Alsike Clover seed
Seed growing:Growing Alsike for seed is quite a profitable business where conditions are favourable. The plants produce a large number of heads and the flowers are pretty certain to be fertilized as both bumble bees and ordinary honey bees are at work. The soil should contain a reasonable amount of lime, potash and phosphates and must not be too wet. Very moist soil produces rank growth and plants liable to lodge. As a result the seed crop will be comparatively light and of poor quality. The seed is generally secured from the first crop. Sometimes the fields are clipped or pastured early in the season. This delays ripening but enables the plants to be better stocked and to produce a larger amount of seed. To prevent lodging, which lessens the seed on the prostrate branches, as much as six pounds to the acre is sometimes sown with good results. This heavy seeding is recommended by seed growers for heavy, comparatively moist soil.
Alsike is ready to cut for seed when most of the heads are brown and the flowers can be easily stripped off. As the blossoms fall off separately when the seed is ripe, care in harvesting is necessary to prevent shelling. The danger is greatest when the heads are perfectly dry and it is therefore advisable to cut when the plants are wet with dew. For the same reason the subsequent handling of the crop must be careful. The threshing should be done during dry weather.
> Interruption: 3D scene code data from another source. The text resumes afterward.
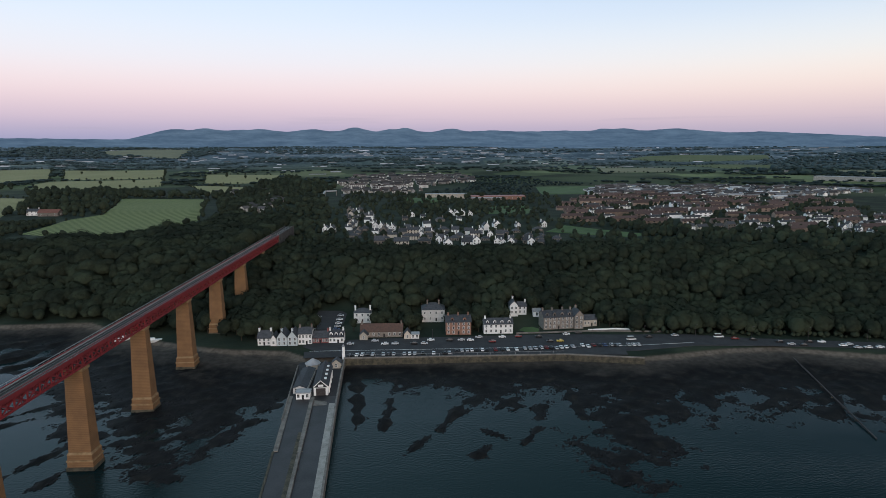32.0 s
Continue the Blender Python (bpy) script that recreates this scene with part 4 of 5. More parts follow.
far_green = crop("pale_pasture", (.115, .132, .066), (.080, .096, .052), 50, 22)
barley = crop("green_barley", (.125, .145, .058), (.090, .108, .044), 20, 9, 1.0)
stubble = crop("pale_stubble", (.19, .185, .12), (.135, .137, .094), 35, 30, .12)
ripe = crop("ripening_crop", (.235, .222, .112), (.185, .18, .088), 20, 14)
FIELDS = [
    ([(-276, 600), (-292, 704), (-270, 760), (-367, 1022), (-228, 1030), (-135, 715), (-140, 590), (-190, 560)], barley, "green barley field with pale drilled lines"),
    ([(-900, 1130), (-661, 1090), (-500, 1006), (-381, 745), (-410, 735), (-555, 925), (-900, 940)], ripe, "yellow-green crop field edged by trees"),
    ([(-620, 800), (-420, 696), (-337, 634), (-248, 528), (-251, 494), (-307, 500), (-620, 600)], ripe, "pale crop field near the shore wood"),
    ([(-756, 1426), (-776, 1524), (-566, 1694), (-465, 1432), (-511, 1217), (-607, 1194)], ripe, "pale crop field edged by hedges"),
    ([(-1272, 2010), (-1075, 2070), (-818, 1600), (-850, 1428), (-1000, 1400), (-1300, 1700)], ripe, "pale yellow crop field"),
    ([(-985, 1972), (-700, 2049), (-570, 1705), (-790, 1610)], ripe, "pale yellow far crop field"),
    ([(-490, 1796), (-252, 1799), (-241, 1478), (-382, 1464)], ripe, "pale crop field with a hedge line"),
    ([(-401, 1424), (-212, 1310), (-205, 1160), (-269, 1156)], ripe, "small pale field"),
    ([(-1464, 3100), (-1100, 3500), (-900, 2690), (-1258, 2850)], stubble, "far pale field on a rise"),
    ([(352, 1090), (452, 1070), (530, 1330), (378, 1290)], grass, "bright green playing field"),
    ([(208, 725), (275, 722), (286, 880), (230, 860)], grass, "bright green school playing field"),
    ([(105, 885), (160, 890), (170, 1010), (95, 990)], grass, "bright green school field"),
    ([(250, 585), (330, 540), (352, 560), (280, 630)], grass, "rough green meadow on the hilltop"),
    ([(486, 401), (498, 403), (498, 409), (488, 408)], grass, "lawn beside the clifftop hotel"),
    (BYPASS_FIELD, far_green, "green field beside the bypass"),
    ([(1029, 2640), (1205, 2880), (1740, 2760), (1584, 2450), (1162, 2430)], far_green, "far green field with a tree line"),
    ([(1107, 2280), (1430, 2180), (1320, 2020), (1190, 2110)], far_green, "far green field below the tree line"),
    ([(779, 2190), (1060, 2170), (944, 1930), (730, 1965)], stubble, "far pale field"),
    ([(1460, 1900), (1700, 1890), (1560, 1640), (1380, 1730)], stubble, "far pale field"),
    ([(1830, 900), (2160, 690), (2600, 780), (2350, 1080), (1980, 1100)], stubble, "far pale crop field"),
    ([(2300, 620), (3400, 500), (3500, 900), (2800, 780)], stubble, "far pale crop field"),
    ([(1350, 1150), (1560, 1090), (1760, 960), (1900, 1350), (1500, 1450)], far_green, "far green field"),
]
for poly, mat, label in FIELDS:
    field(poly, mat, label, up=.6 if max(p[1] for p in poly) < 1000 else 1.6)

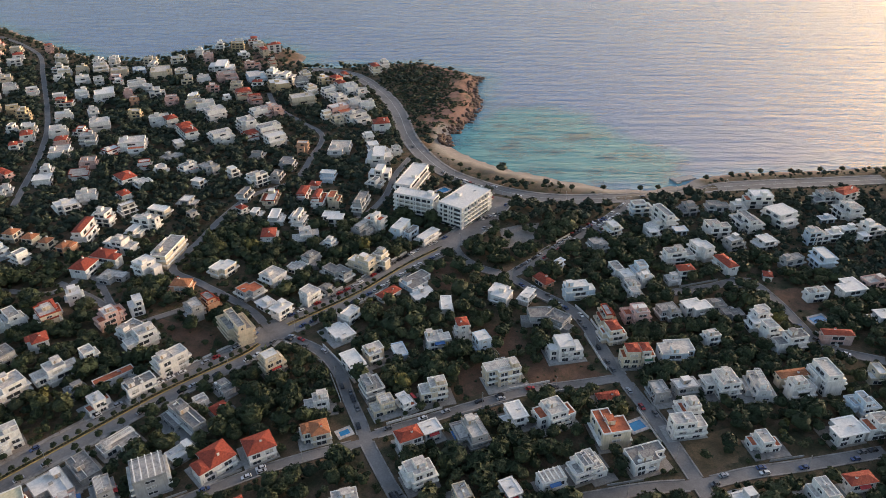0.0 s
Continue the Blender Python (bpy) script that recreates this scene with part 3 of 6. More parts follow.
def heater_geo():
    """Solar water heater: tilted panel on a frame with a steel tank behind."""
    g = Geo()
    g.face([(-1, -0.9, 0.15), (1, -0.9, 0.15), (1, 0.6, 1.25), (-1, 0.6, 1.25)], "solar_glass")
    g.face([(-1, 0.6, 1.2), (1, 0.6, 1.2), (1, -0.9, 0.1), (-1, -0.9, 0.1)], "frame_white")
    for x in (-0.95, 0.87):
        g.box(x, 0.5, 0, x + 0.08, 0.58, 1.2, "frame_white")
    n = 8
    c = [(0.28 * math.cos(2 * math.pi * a / n), 0.28 * math.sin(2 * math.pi * a / n)) for a in range(n)]
    g.ring([(-0.8, 0.8 + p, 1.45 + s) for p, s in c], [(0.8, 0.8 + p, 1.45 + s) for p, s in c], "steel_tank", "steel_tank")
    return g


def ring_wall(g, x0, y0, x1, y1, z0, z1, t, name):
    band(g, [(x0, y0), (x1, y0), (x1, y1), (x0, y1)], z0, z1, 0.0, t, name)


def grown(poly, by):
    """The outline moved outwards by so much; every side runs along x or y."""
    out = []
    n = len(poly)
    for i in range(n):
        (ax, ay), (bx, by_), (cx, cy) = poly[i - 1], poly[i], poly[(i + 1) % n]
        d0 = Vector((bx - ax, by_ - ay)).normalized()
        d1 = Vector((cx - bx, cy - by_)).normalized()
        out.append((bx + (d0.y + d1.y) * by, by_ - (d0.x + d1.x) * by))
    return out


def band(g, poly, z0, z1, out, inn, name):
    """A low wall standing on an outline, in one piece."""
    o, i = grown(poly, out), grown(poly, -inn)
    n, k, mi = len(poly), len(g.v), g.mi(name)
    g.v += [(*p, z0) for p in o] + [(*p, z1) for p in o] + [(*p, z1) for p in i] + [(*p, z0) for p in i]
    for a in range(n):
        b = (a + 1) % n
        for c in range(3):
            g.f.append((k + c * n + a, k + c * n + b, k + (c + 1) * n + b, k + (c + 1) * n + a))
            g.m.append(mi)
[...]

As a rule, only one crop of seed is taken from a field; sometimes, however, seed can be advantageously harvested for two or even three successive years.
Quality of seed:Commercial seed in bulk is greenish or yellowish, or sometimes very dark. Every sample contains different coloured seeds; some of them are yellowish green, others almost black, but the bulk is intermediate between these two extremes. As in Red Clover, these different colours do not generally indicate that some seeds are riper than others. Alsike, like Red Clover, consists of a great number of types, which differ not only in the general appearance of the plants but also in the colour of the seed. If all the seeds from a single plant are collected, it will be found that, irrespective of age, they are all the same colour. In some plants the seeds are yellowish green, in some they are black, and in others they are green at one end and greenish black at the other. The mixed colour of an ordinary sample is therefore as a rule not due to the seed having been gathered at different stages of development, but to the different types that are mixed together.
The legal weight of a bushel is sixty pounds.